- DATA SECTION
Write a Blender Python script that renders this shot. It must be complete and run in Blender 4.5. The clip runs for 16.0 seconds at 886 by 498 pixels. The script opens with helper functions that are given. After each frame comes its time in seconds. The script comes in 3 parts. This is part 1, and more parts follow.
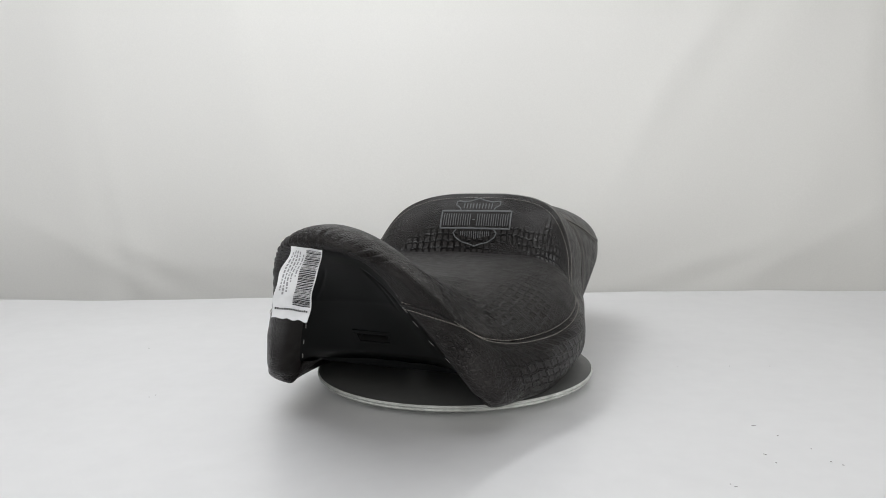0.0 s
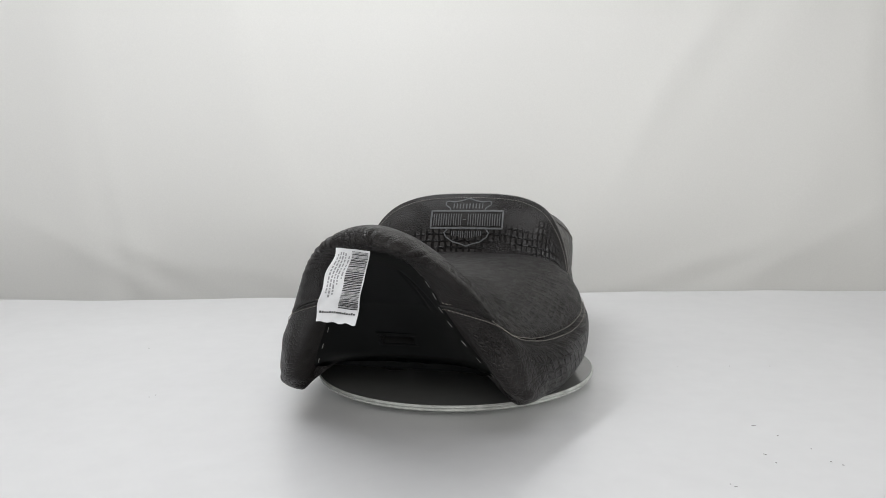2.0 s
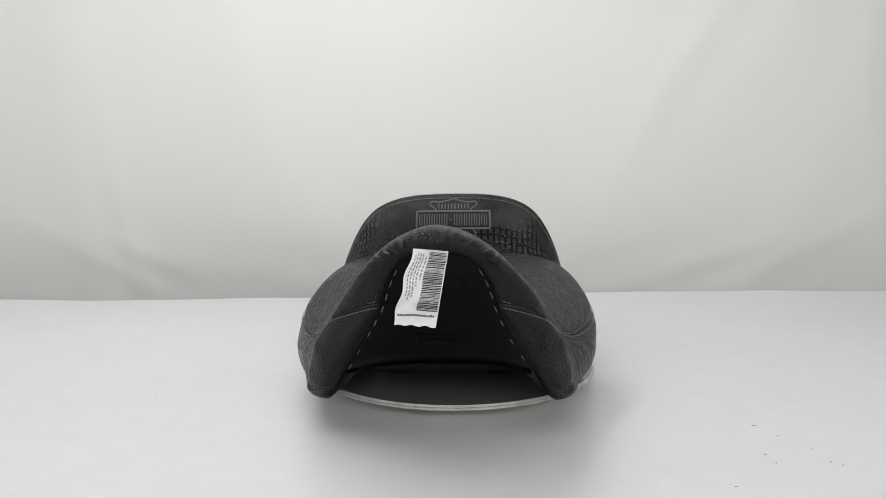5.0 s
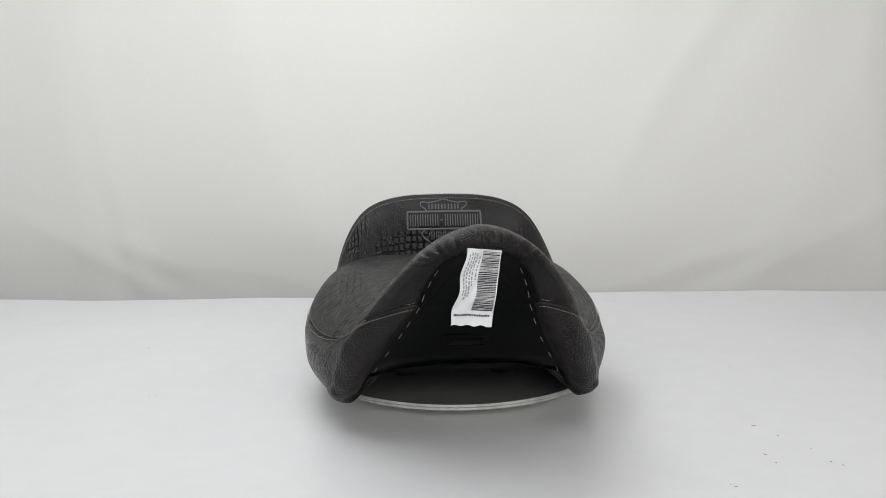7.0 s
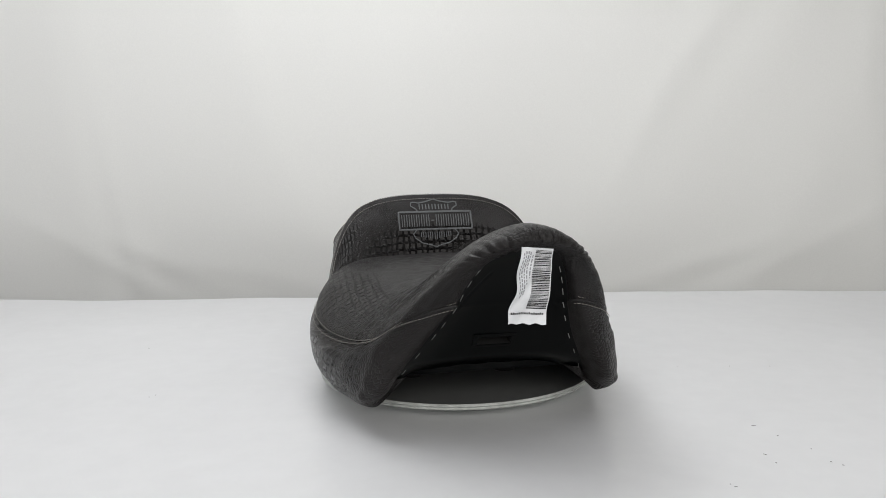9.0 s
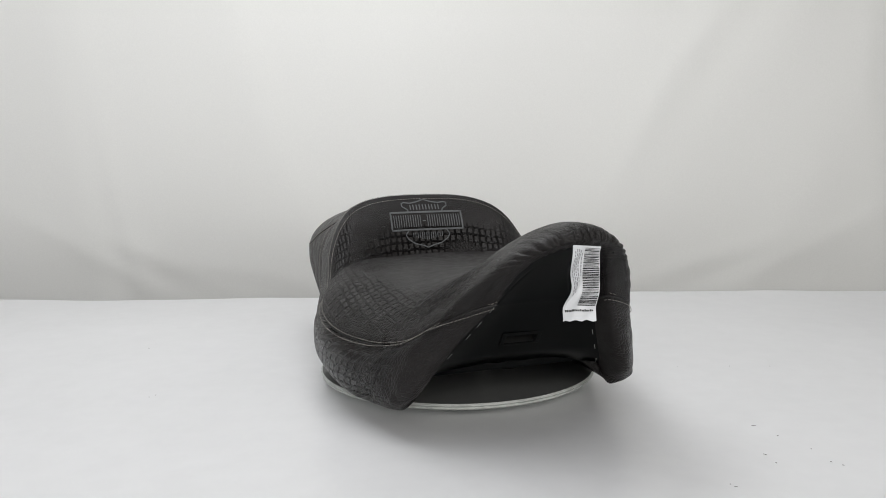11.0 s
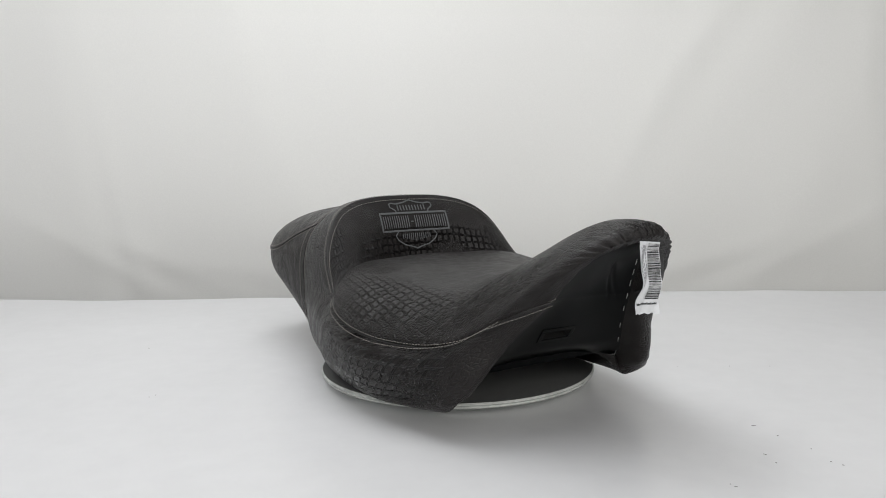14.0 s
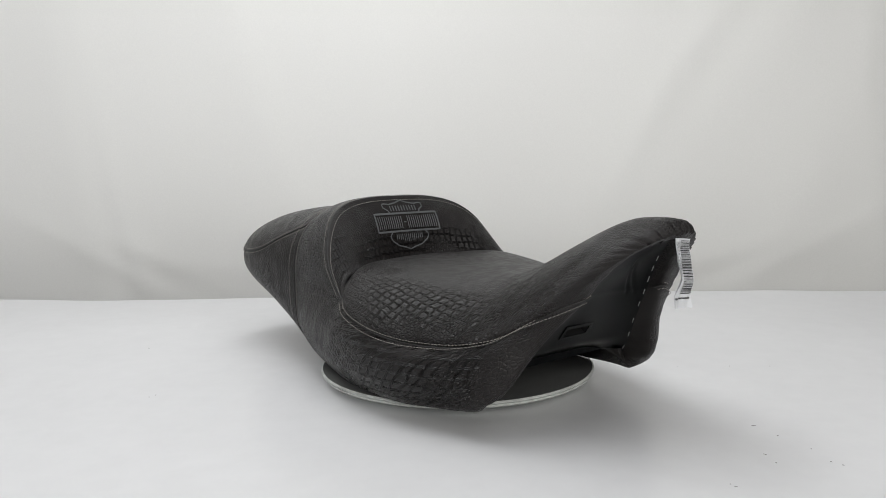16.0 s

- EXERCISE TASK
Reproduce the material in its entirety and word for word, without the pictures.

- THE REPLY
Write a Blender Python script that renders this shot. It must be complete and run in Blender 4.5. The clip runs for 16.0 seconds at 886 by 498 pixels. The script opens with helper functions that are given. After each frame comes its time in seconds. The script comes in 3 parts. This is part 1, and more parts follow.
0.0 s
2.0 s
5.0 s
7.0 s
9.0 s
11.0 s
14.0 s
16.0 s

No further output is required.